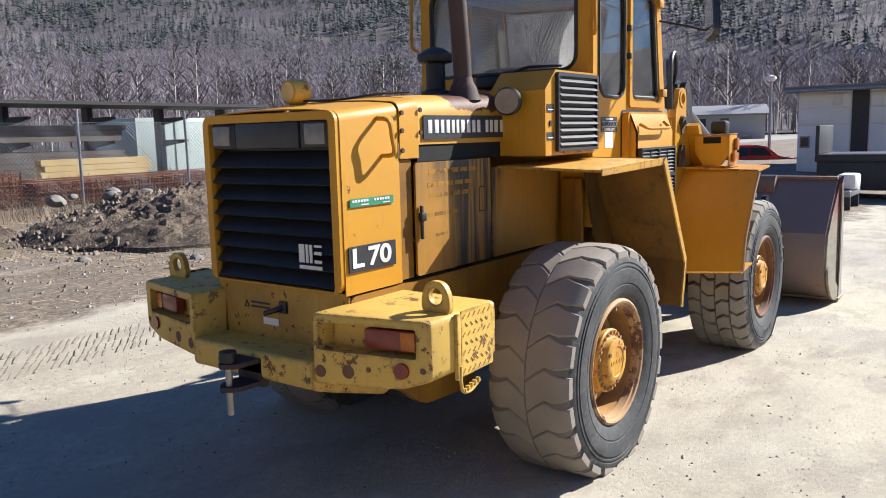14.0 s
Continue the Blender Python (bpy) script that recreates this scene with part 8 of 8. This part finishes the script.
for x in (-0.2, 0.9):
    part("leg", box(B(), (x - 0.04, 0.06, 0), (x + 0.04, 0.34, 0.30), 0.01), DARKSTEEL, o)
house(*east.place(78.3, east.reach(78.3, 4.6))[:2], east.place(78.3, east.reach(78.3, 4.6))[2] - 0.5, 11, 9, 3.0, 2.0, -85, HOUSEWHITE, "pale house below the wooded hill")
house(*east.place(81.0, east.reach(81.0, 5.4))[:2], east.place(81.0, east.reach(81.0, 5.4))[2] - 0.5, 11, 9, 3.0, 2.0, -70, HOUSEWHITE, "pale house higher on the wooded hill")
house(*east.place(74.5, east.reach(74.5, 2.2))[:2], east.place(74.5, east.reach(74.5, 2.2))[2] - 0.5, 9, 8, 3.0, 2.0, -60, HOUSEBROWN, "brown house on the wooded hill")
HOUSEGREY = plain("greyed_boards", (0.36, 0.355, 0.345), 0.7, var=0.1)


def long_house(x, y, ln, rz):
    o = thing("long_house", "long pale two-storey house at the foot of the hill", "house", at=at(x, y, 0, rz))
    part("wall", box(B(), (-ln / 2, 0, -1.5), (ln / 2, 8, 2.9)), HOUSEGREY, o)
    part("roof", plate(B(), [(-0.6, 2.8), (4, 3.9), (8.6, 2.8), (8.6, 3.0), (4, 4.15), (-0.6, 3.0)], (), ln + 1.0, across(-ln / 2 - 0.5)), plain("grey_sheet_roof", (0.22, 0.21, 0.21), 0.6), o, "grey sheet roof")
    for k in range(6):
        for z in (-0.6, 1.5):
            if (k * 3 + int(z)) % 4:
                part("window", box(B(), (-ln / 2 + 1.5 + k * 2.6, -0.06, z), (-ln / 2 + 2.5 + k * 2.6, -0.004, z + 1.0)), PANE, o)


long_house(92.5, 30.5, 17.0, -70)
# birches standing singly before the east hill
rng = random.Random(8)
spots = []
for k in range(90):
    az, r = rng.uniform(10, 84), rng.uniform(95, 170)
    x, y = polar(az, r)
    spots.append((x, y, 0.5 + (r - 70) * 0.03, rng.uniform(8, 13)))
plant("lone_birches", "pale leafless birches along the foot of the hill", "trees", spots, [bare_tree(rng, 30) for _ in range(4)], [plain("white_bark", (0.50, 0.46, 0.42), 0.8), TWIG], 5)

+ + +

> [Given request]
Transcribe the whole listing exactly. Pictures are excluded.

> [Solution to this task]
14.0 s
Continue the Blender Python (bpy) script that recreates this scene with part 8 of 8. This part finishes the script.
for x in (-0.2, 0.9):
    part("leg", box(B(), (x - 0.04, 0.06, 0), (x + 0.04, 0.34, 0.30), 0.01), DARKSTEEL, o)
house(*east.place(78.3, east.reach(78.3, 4.6))[:2], east.place(78.3, east.reach(78.3, 4.6))[2] - 0.5, 11, 9, 3.0, 2.0, -85, HOUSEWHITE, "pale house below the wooded hill")
house(*east.place(81.0, east.reach(81.0, 5.4))[:2], east.place(81.0, east.reach(81.0, 5.4))[2] - 0.5, 11, 9, 3.0, 2.0, -70, HOUSEWHITE, "pale house higher on the wooded hill")
house(*east.place(74.5, east.reach(74.5, 2.2))[:2], east.place(74.5, east.reach(74.5, 2.2))[2] - 0.5, 9, 8, 3.0, 2.0, -60, HOUSEBROWN, "brown house on the wooded hill")
HOUSEGREY = plain("greyed_boards", (0.36, 0.355, 0.345), 0.7, var=0.1)


def long_house(x, y, ln, rz):
    o = thing("long_house", "long pale two-storey house at the foot of the hill", "house", at=at(x, y, 0, rz))
    part("wall", box(B(), (-ln / 2, 0, -1.5), (ln / 2, 8, 2.9)), HOUSEGREY, o)
    part("roof", plate(B(), [(-0.6, 2.8), (4, 3.9), (8.6, 2.8), (8.6, 3.0), (4, 4.15), (-0.6, 3.0)], (), ln + 1.0, across(-ln / 2 - 0.5)), plain("grey_sheet_roof", (0.22, 0.21, 0.21), 0.6), o, "grey sheet roof")
    for k in range(6):
        for z in (-0.6, 1.5):
            if (k * 3 + int(z)) % 4:
                part("window", box(B(), (-ln / 2 + 1.5 + k * 2.6, -0.06, z), (-ln / 2 + 2.5 + k * 2.6, -0.004, z + 1.0)), PANE, o)


long_house(92.5, 30.5, 17.0, -70)
# birches standing singly before the east hill
rng = random.Random(8)
spots = []
for k in range(90):
    az, r = rng.uniform(10, 84), rng.uniform(95, 170)
    x, y = polar(az, r)
    spots.append((x, y, 0.5 + (r - 70) * 0.03, rng.uniform(8, 13)))
plant("lone_birches", "pale leafless birches along the foot of the hill", "trees", spots, [bare_tree(rng, 30) for _ in range(4)], [plain("white_bark", (0.50, 0.46, 0.42), 0.8), TWIG], 5)